Plaintiffs often wonder how their damages are computed.  One possible element of damages are the legal fees spent in defense of the underlying case. This is the central lesson of Rudolph v. Shayne Dachs  and it is the less of 83 Willow, LLC v Apollo 2020 NY Slip Op 05843 [187 AD3d 563] October 20, 2020 Appellate Division, First Department as well.

“For purposes of the motion, defendant does not dispute that his alleged failure to advise plaintiff of the consequences of a contingency clause in its contract to sell property was negligent, but contends that plaintiff cannot demonstrate that his negligence was the “but for” causation of ascertainable damages.

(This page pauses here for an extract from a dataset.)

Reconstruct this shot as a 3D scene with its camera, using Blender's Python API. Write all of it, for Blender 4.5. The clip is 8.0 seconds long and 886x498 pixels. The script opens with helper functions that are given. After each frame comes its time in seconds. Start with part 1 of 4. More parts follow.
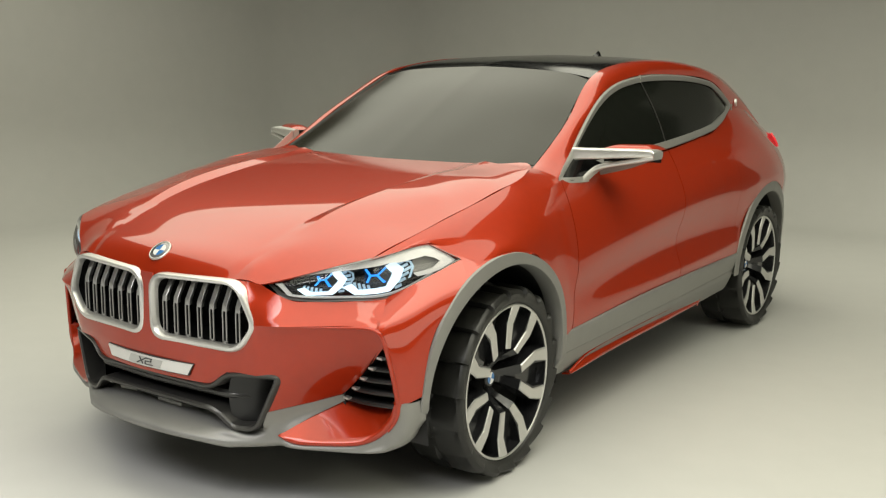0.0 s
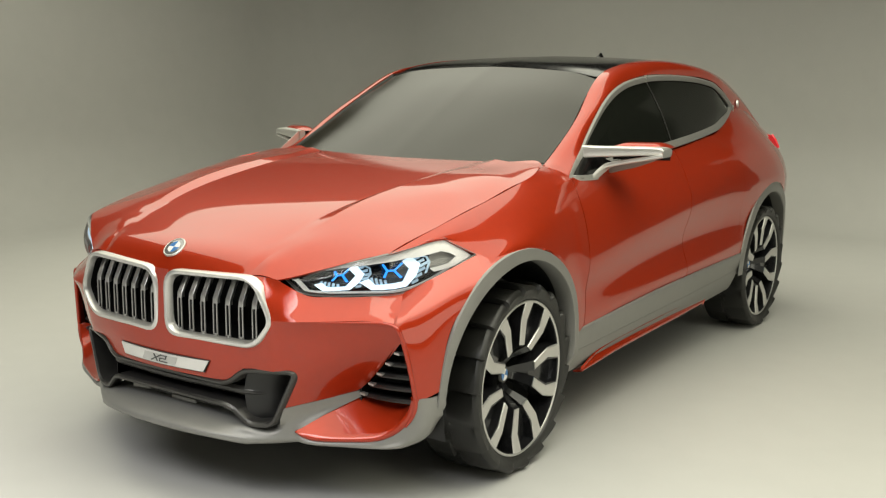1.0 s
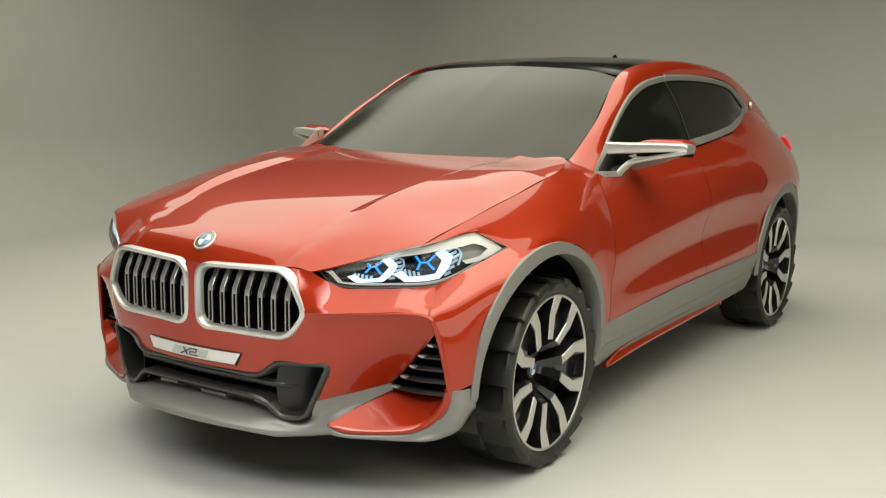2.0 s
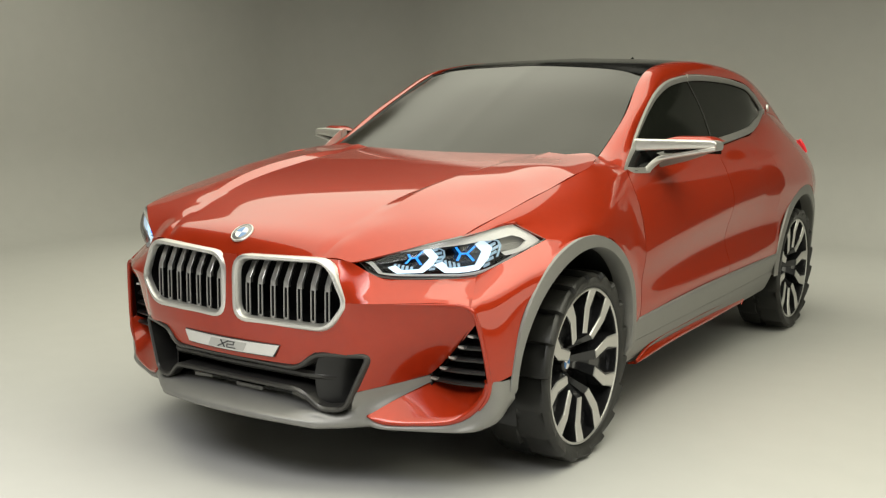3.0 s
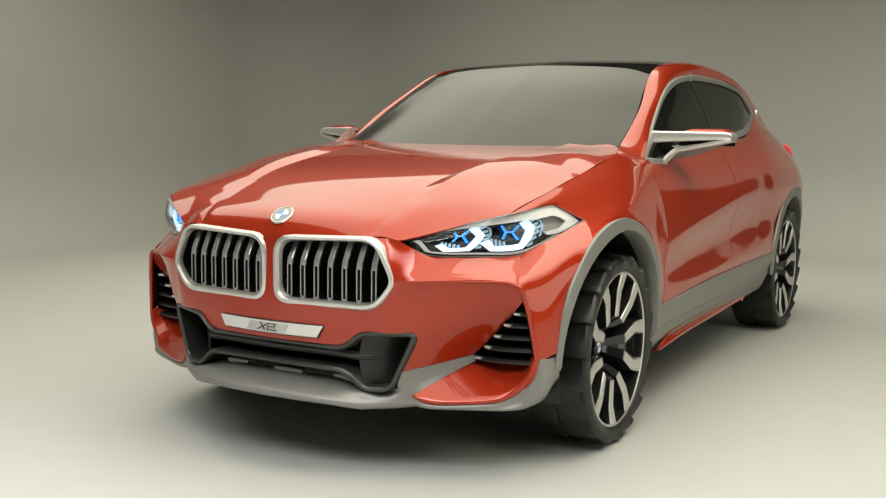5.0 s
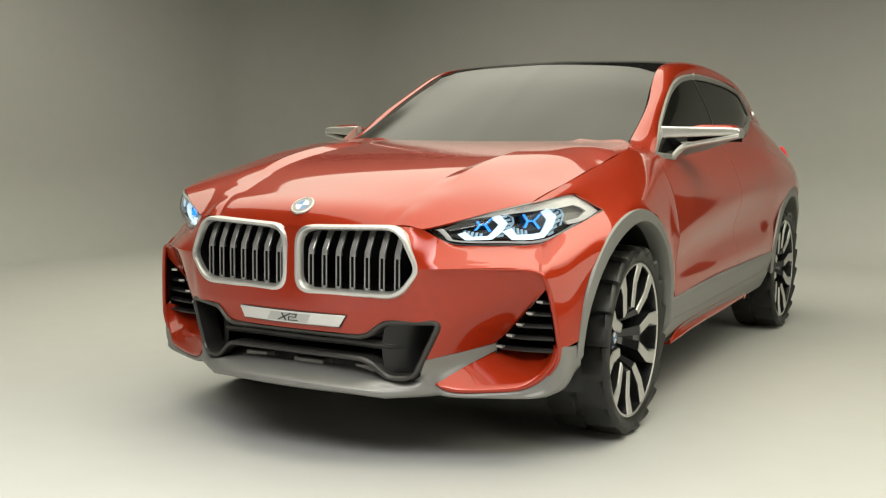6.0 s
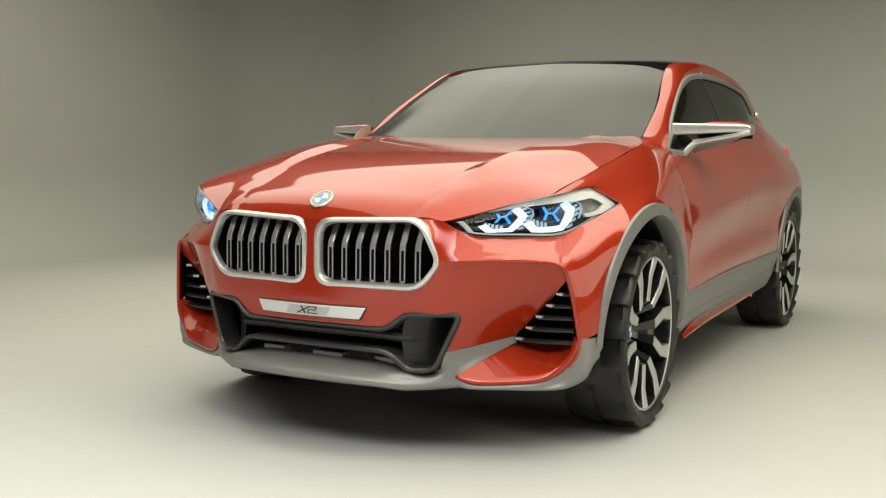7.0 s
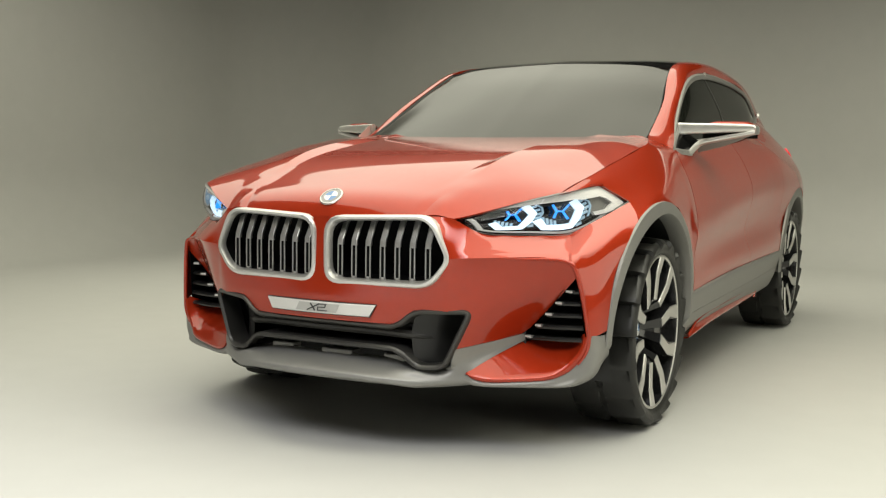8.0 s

On this record, triable issues of fact exist as to whether, but for defendant’s failure to inform plaintiff’s principal that it could be locked into the sale agreement in perpetuity if it did not obtain municipal approval for redevelopment, it would not have entered into the contract as written and would have avoided litigation with the buyer who sued for specific performance (see Leggiadro, Ltd. v Winston & Strawn, LLP, 151 AD3d 413 [1st Dept 2017]; Escape Airports [USA], Inc. v Kent, Beatty & Gordon, LLP, 79 AD3d 437, 438-439 [1st Dept 2010]). Plaintiff’s alleged damages, as they relate to legal expenses defending the specific performance action, may be found to be proximately related to defendant’s negligent advice related to the issue of the contingency clause (see Rudolf v Shayne, Dachs, Stanisci, Corker & Sauer, 8 NY3d at 443).”